"With All Due Haste" meant different things to different people. In the South it mean Never.
“With All Due Haste” meant different things to different people. In the South it meant  Never.

– American Forum – Trouble In The South – May 6, 1956 – Gordon Skene Sound Collection.

In 1954, the landmark Brown v. Board Of Education paved the way for school desegregation in the U.S. – compliance was slow. But nowhere as slow as the South, where the Supreme Court proviso of “in all due haste” was loosely translated to mean Never.

And as deadlines for enacting this decision drew nearer, the resistance grew and turned to defiance. Integration in public schools was not going to happen any lifetime soon, in the eyes of many.

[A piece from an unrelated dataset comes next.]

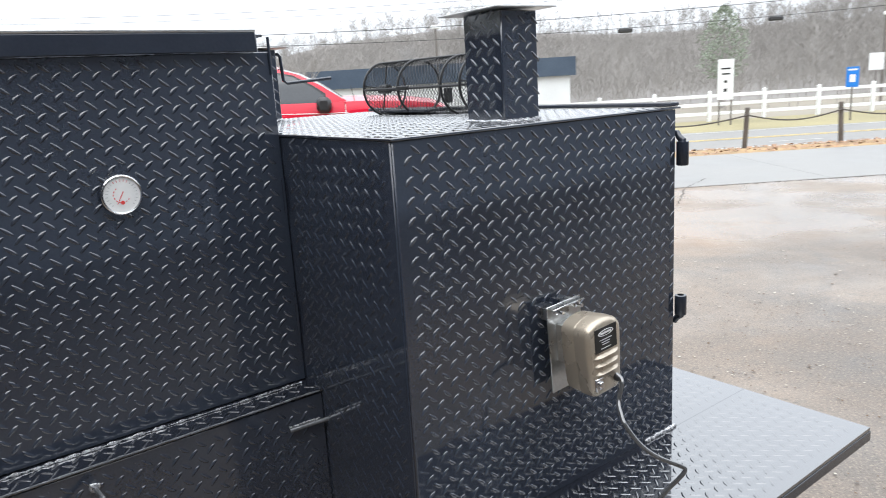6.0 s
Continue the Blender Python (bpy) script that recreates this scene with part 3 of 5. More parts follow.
def door_latch():
    """Sprung latch on the cabinet doors: keeper, upright rod with return spring, bent lever and coil grip."""
    y = CY1 + 0.034
    latch = part("latch", Shape().box(-0.853, -0.842, CY1, CY1 + 0.045, 1.088, 1.100, 0.002).box(-0.868, -0.842, CY1, CY1 + 0.045, 1.034, 1.040, 0.002).box(-0.845, -0.839, CY1, CY1 + 0.012, 1.030, 1.11, 0.002), BLACK_BAR, trailer)
    rod = [(-0.857, y, 1.004), (-0.857, y, 1.105)] + [(-0.857 - 0.014 * (1 - math.cos(a)), y, 1.105 + 0.014 * math.sin(a)) for a in (0.4, 0.8, 1.2)] + [(-0.875, y + 0.004, 1.126), (-0.922, y + 0.012, 1.154)]
    part("rod", Shape().tube(rod, 0.0055, 12), ZINC, latch)
    g = Shape()
    coil_spring(g, (-0.857, y, 1.040), (-0.857, y, 1.088), 12, 0.0095, 0.0095, 0.0095, 0.0016, 10)
    part("return_spring", g, ZINC, latch)
    g = Shape()
    coil_spring(g, (-0.876, y + 0.004, 1.127), (-0.914, y + 0.010, 1.150), 7, 0.009, 0.0175, 0.009, 0.0025)
    part("coil_grip", g, CHROME, latch)
    for z in (1.037, 1.092):
        part("collar", Shape().lathe([(0.006, -0.002), (0.020, -0.002), (0.020, 0.002), (0.006, 0.002)], Matrix.Translation((-0.857, y, z)), 18), BLACK_BAR, latch)
    part("weld", bead([(-0.841, CY1 + 0.003, 1.032), (-0.841, CY1 + 0.003, 1.108)], 0.004, seed=21), WELD, latch)


door_latch()


def chimney(x0, x1, y0, y1, z1):
    z0 = CZ1
    g = Shape().box(x0, x1, y0, y1, z0, z1, 0.002)
    lugs(g, (x0, y0, z0), (1, 0, 0), (0, 0, 1), x1 - x0, z1 - z0, margin=0.006, start=(0.01, 0.0))
    lugs(g, (x1, y0, z0), (0, 1, 0), (0, 0, 1), y1 - y0, z1 - z0, margin=0.006, start=(0.004, 0.006))
    c = part("chimney", g, BLACK, trailer, "square diamond-plate chimney with a flat cap")
    mid = ((x0 + x1) / 2, (y0 + y1) / 2, z1)
    tilt = Matrix.Translation(mid) @ pose(0, 0, 0, 0.6, -1.2, 0) @ Matrix.Translation([-v for v in mid])
    part("cap", Shape().box(x0 - 0.040, x1 + 0.020, y0 - 0.03, y1 + 0.035, z1 + 0.002, z1 + 0.0045, 0.0008, tilt), STEEL, c)
    part("weld", bead([(x0, y0 - 0.002, z0 + 0.002), (x1 + 0.002, y0 - 0.002, z0 + 0.002), (x1 + 0.002, y1, z0 + 0.002)], 0.004, seed=9), WELD, c)
    return c


near_chimney = chimney(-0.442, -0.336, 2.600, 2.692, 1.778)
part("damper_rod", Shape().tube([(-0.385, 2.640, 1.690), (-0.385, 2.742, 1.690)], 0.0050, 10), BLACK_BAR, near_chimney)
far_chimney = chimney(-1.430, -1.330, 2.535, 2.632, 1.778)
part("damper_handle", Shape().tube([(-1.345, 2.625, 1.765), (-1.345, 2.645, 1.765), (-1.345, 2.652, 1.758), (-1.342, 2.654, 1.690), (-1.338, 2.664, 1.682), (-1.300, 2.790, 1.690)], 0.0050, 10), BLACK_BAR, far_chimney)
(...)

The flimsy excuses of “they’ve got just as good schools as white people do” and the argument that the NAACP was a Communist front group weren’t holding water in Washington. Sooner or later, a showdown was imminent.

1956 was an election year, and there was also the beginning of a planned Civil Rights bill designed to add voting rights and public places to the list of desegregation plans to be introduced in Congress shortly. The stage was set for what would eventually become a violent confrontation over the question of Civil Rights and integration in public schools.

In this discussion, featuring Congressman James Davis (D-Georgia) and Congressman Kenneth Keating (R-New York), who was co-sponsor of the pending Civil Rights Bill.

It’s an eye-opening discussion and one that, from the perspective of 2022, casts an interesting light on the reversals of thought our political parties have taken in recent years. Keating, a Republican is a vocal advocate for Civil Rights and school desegregation, while Davis, a Southern Democrat (or Dixiecrats as they were sometimes referred), was a vocal opponent of Civil Rights and School desegregation.

It may seem odd but yes, things were a bit different then.

In any event, this discussion sums up the state of Civil Rights in America in the mid-1950s, and gives some indication how long the Civil Rights struggle has been going on.